Begin Working data
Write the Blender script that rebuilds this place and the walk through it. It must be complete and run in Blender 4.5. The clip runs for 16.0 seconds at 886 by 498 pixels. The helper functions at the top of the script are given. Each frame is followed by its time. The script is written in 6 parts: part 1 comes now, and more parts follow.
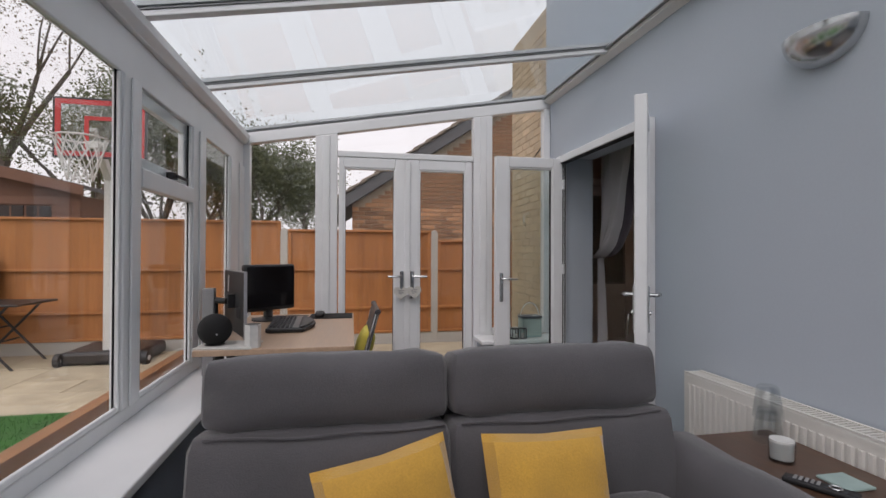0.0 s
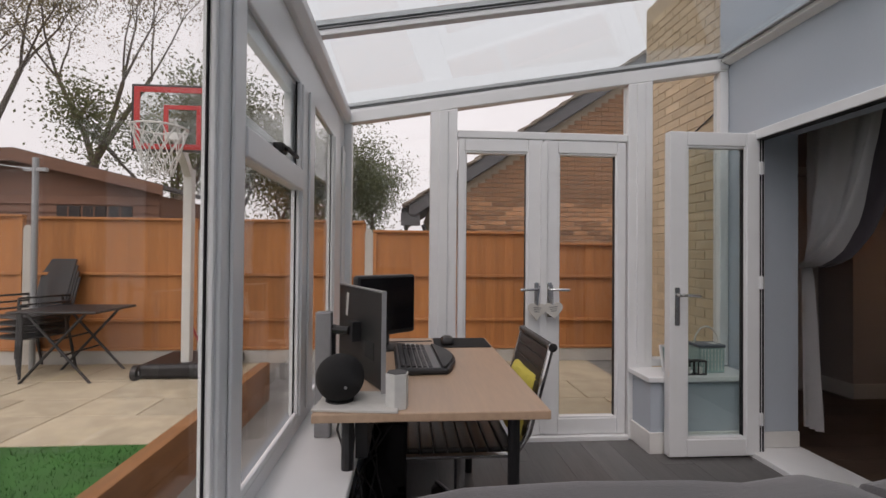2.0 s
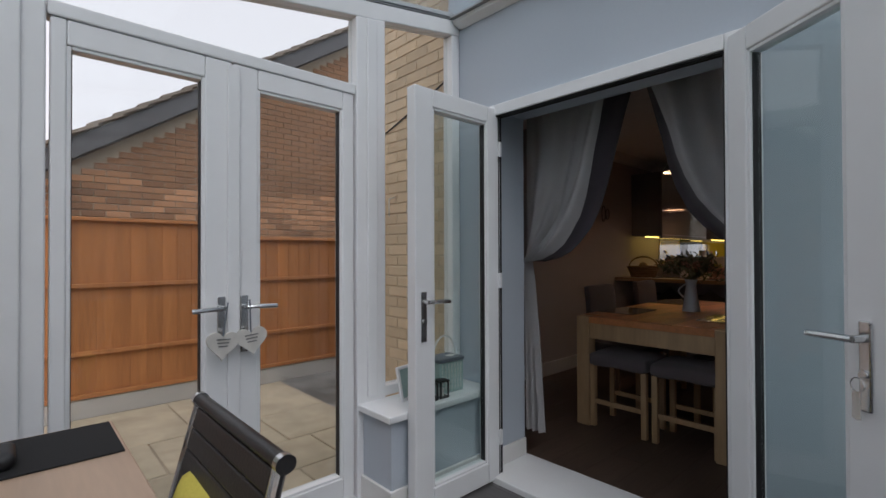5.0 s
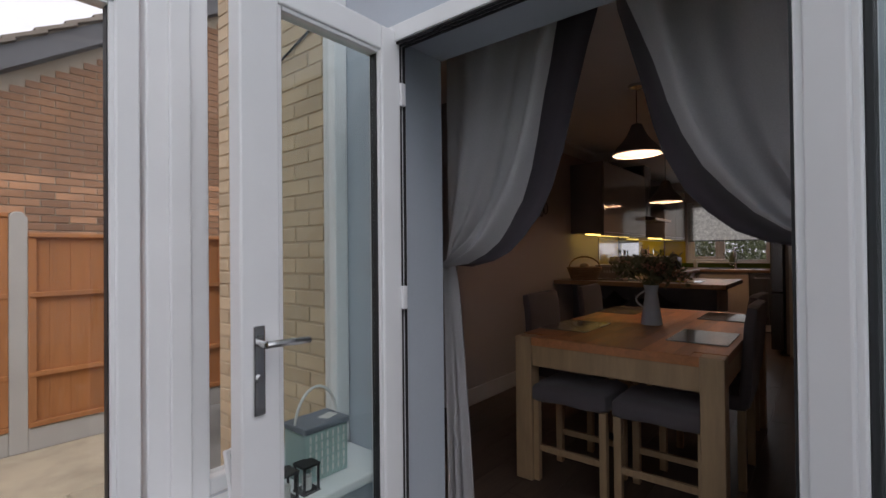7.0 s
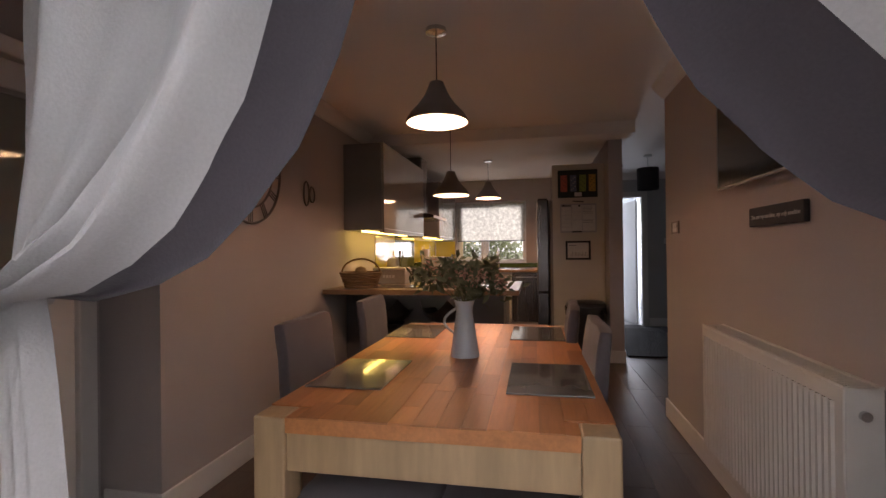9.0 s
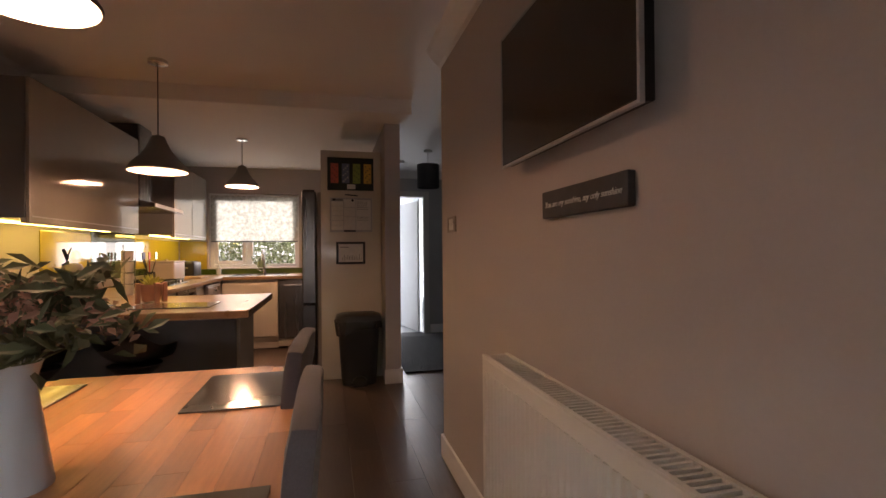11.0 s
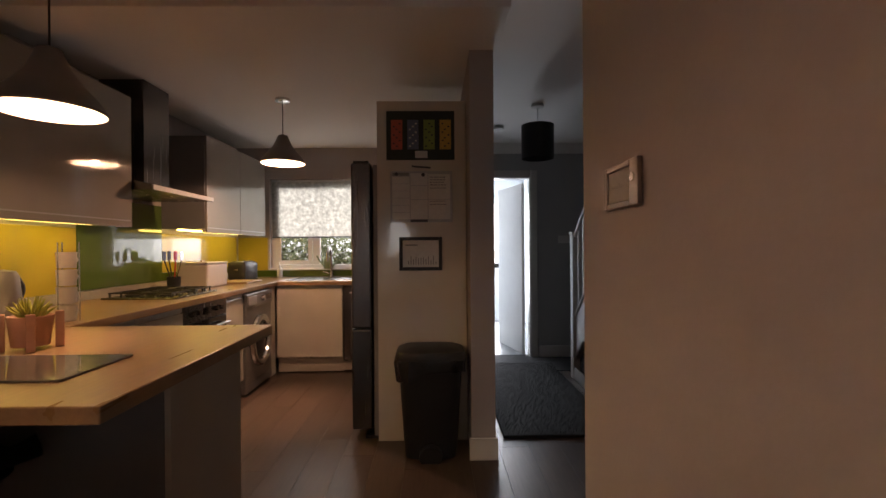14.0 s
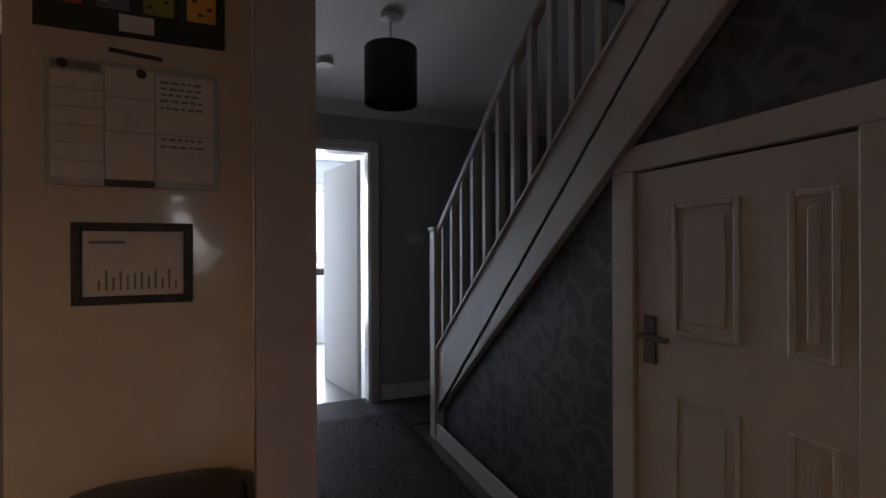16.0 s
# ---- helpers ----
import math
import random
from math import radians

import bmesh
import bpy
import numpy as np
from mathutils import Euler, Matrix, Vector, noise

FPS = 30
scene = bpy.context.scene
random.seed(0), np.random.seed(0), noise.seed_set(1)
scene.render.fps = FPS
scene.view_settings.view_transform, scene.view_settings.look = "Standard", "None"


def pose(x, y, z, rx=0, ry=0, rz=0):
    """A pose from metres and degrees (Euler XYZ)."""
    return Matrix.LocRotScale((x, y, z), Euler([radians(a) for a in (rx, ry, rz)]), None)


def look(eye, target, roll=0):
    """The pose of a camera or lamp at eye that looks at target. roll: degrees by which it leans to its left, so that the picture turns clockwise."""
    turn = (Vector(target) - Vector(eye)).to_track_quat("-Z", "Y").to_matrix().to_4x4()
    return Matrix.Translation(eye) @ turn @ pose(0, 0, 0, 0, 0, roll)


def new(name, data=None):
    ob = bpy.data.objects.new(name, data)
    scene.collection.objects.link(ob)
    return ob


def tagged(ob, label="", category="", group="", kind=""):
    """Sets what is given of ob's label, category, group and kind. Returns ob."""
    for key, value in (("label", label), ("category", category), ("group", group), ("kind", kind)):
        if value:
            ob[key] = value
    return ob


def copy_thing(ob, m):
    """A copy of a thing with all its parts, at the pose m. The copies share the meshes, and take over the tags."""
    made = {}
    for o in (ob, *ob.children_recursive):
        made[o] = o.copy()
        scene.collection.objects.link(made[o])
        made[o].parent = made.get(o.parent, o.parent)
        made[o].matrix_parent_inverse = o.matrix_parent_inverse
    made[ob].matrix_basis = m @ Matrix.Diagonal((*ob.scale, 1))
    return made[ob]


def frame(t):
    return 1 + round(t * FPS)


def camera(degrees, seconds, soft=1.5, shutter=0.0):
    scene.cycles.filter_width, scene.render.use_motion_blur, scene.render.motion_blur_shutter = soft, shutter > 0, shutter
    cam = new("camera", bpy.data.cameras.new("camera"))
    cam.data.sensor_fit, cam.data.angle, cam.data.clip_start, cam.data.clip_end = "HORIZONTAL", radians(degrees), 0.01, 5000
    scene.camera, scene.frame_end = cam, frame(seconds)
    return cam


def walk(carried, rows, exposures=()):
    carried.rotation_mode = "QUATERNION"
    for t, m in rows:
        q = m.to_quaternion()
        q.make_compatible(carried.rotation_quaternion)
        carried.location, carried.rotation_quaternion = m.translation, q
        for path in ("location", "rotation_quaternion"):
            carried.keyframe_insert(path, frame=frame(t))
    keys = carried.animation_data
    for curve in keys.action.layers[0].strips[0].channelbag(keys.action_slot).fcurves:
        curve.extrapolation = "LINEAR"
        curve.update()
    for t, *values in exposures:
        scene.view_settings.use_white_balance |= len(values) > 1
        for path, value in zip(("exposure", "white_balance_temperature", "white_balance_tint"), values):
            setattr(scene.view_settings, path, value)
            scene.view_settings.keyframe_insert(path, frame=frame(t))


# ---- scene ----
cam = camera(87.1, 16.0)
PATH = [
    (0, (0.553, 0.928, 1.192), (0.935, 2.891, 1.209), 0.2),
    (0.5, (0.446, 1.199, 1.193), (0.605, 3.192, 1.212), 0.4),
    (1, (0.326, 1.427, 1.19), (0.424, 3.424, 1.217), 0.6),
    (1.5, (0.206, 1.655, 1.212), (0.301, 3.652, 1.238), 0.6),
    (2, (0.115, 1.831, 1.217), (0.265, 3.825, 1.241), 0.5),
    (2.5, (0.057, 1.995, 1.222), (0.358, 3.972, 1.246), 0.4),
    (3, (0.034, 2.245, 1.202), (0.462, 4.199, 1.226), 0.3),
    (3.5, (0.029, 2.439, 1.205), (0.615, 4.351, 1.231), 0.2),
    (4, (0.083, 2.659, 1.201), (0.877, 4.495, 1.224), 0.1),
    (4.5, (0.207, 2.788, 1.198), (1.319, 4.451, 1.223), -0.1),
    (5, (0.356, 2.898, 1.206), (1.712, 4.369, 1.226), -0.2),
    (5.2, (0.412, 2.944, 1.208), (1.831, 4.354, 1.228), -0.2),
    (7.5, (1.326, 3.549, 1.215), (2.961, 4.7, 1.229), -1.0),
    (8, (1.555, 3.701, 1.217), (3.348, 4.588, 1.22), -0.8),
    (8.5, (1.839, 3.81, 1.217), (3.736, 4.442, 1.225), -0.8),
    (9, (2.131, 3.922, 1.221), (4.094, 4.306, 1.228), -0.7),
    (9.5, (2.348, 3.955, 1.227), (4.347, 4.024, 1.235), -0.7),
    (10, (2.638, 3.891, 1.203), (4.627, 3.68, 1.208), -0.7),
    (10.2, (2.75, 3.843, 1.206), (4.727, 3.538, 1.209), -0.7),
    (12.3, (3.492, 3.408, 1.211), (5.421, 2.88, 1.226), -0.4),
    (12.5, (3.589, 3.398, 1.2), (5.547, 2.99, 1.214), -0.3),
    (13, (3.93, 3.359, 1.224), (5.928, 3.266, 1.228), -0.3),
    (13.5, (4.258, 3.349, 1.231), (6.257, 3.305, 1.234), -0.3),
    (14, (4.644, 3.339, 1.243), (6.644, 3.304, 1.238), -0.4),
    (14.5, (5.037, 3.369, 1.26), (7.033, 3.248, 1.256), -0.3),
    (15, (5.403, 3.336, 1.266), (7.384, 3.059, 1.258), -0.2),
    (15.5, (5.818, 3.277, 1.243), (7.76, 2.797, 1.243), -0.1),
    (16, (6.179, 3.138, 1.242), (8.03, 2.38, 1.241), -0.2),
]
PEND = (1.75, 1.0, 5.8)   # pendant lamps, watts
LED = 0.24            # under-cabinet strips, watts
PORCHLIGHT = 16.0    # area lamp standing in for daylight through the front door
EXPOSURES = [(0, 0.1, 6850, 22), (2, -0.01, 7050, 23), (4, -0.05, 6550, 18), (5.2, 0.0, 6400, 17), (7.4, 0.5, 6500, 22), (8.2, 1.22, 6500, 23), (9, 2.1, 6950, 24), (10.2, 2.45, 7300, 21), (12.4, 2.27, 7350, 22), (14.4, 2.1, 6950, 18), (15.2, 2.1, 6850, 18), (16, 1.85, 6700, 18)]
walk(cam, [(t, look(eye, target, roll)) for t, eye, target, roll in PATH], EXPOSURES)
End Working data
Begin Working data
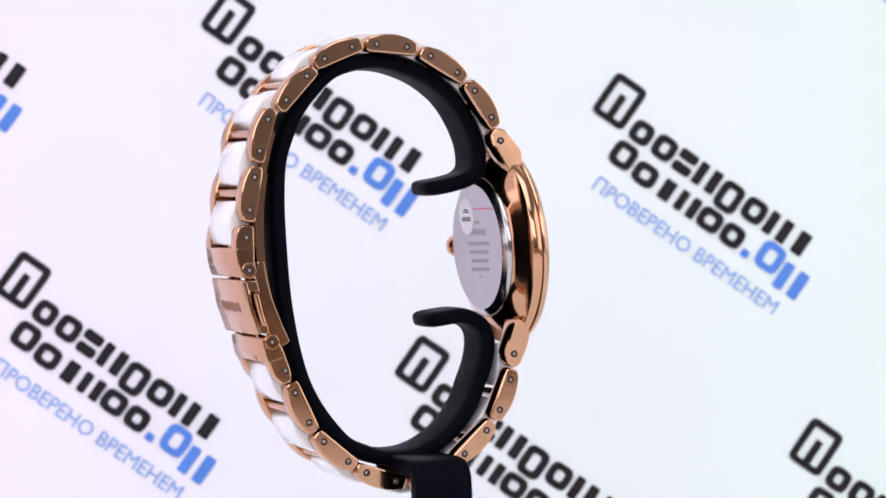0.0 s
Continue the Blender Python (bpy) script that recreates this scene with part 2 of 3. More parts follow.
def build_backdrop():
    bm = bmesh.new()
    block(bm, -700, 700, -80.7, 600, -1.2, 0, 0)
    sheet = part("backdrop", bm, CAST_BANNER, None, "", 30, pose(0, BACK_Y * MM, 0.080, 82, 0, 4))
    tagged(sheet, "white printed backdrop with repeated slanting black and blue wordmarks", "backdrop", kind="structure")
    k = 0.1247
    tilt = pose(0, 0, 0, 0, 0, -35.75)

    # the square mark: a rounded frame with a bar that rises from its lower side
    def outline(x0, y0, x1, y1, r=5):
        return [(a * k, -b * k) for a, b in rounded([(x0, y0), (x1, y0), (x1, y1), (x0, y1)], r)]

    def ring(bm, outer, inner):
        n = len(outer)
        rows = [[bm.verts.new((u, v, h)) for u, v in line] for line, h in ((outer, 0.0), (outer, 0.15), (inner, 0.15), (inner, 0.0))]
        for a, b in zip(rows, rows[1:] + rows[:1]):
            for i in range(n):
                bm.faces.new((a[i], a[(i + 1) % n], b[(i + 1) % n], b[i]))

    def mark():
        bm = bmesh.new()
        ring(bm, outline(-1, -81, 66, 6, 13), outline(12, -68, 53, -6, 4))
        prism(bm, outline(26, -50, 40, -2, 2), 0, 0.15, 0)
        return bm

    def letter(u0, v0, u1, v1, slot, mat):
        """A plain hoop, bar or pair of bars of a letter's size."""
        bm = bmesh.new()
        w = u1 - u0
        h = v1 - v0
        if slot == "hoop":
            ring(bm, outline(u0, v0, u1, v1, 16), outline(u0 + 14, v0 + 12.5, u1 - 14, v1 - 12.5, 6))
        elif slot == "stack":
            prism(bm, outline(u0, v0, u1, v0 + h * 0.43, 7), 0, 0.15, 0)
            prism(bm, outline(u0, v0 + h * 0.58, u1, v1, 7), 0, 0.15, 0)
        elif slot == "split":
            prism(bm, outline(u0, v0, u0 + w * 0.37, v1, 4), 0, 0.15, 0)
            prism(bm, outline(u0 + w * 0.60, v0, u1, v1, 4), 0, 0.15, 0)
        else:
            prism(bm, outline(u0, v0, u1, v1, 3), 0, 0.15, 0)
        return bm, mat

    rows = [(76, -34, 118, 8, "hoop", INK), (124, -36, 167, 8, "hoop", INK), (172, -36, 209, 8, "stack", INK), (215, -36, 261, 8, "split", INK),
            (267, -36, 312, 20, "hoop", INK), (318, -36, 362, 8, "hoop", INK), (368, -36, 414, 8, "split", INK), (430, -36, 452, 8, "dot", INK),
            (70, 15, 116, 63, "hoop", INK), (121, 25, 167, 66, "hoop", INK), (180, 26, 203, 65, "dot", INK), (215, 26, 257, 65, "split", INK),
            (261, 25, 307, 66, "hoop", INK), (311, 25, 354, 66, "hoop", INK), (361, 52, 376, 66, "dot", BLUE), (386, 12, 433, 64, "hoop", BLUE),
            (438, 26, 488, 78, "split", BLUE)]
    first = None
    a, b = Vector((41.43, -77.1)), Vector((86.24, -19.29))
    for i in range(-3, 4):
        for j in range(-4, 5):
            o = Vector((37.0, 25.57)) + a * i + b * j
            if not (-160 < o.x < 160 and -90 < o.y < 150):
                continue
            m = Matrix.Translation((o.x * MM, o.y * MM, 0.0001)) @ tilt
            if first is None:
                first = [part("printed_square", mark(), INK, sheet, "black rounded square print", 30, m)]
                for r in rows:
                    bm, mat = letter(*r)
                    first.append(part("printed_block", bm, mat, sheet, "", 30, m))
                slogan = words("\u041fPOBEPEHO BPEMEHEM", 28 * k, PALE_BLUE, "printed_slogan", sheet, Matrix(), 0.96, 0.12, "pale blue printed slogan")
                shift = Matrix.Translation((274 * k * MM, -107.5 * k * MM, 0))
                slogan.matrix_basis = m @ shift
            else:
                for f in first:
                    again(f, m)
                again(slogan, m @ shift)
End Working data
● Exercise details
Output the section opening with the line that has "scene.collection.objects.link(ob)" and closing with the line that has "q = m.to_quaternion()". Keep both end lines and leave out the rest.

● Response below
    scene.collection.objects.link(ob)
    return ob


def tagged(ob, label="", category="", group="", kind=""):
    """Sets what is given of ob's label, category, group and kind. Returns ob."""
    for key, value in (("label", label), ("category", category), ("group", group), ("kind", kind)):
        if value:
            ob[key] = value
    return ob


def copy_thing(ob, m):
    """A copy of a thing with all its parts, at the pose m. The copies share the meshes, and take over the tags."""
    made = {}
    for o in (ob, *ob.children_recursive):
        made[o] = o.copy()
        scene.collection.objects.link(made[o])
        made[o].parent = made.get(o.parent, o.parent)
        made[o].matrix_parent_inverse = o.matrix_parent_inverse
    made[ob].matrix_basis = m @ Matrix.Diagonal((*ob.scale, 1))
    return made[ob]


def frame(t):
    return 1 + round(t * FPS)


def camera(degrees, seconds, soft=1.5, shutter=0.0):
    scene.cycles.filter_width, scene.render.use_motion_blur, scene.render.motion_blur_shutter = soft, shutter > 0, shutter
    cam = new("camera", bpy.data.cameras.new("camera"))
    cam.data.sensor_fit, cam.data.angle, cam.data.clip_start, cam.data.clip_end = "HORIZONTAL", radians(degrees), 0.01, 5000
    scene.camera, scene.frame_end = cam, frame(seconds)
    return cam


def walk(carried, rows, exposures=()):
    carried.rotation_mode = "QUATERNION"
    for t, m in rows:
        q = m.to_quaternion()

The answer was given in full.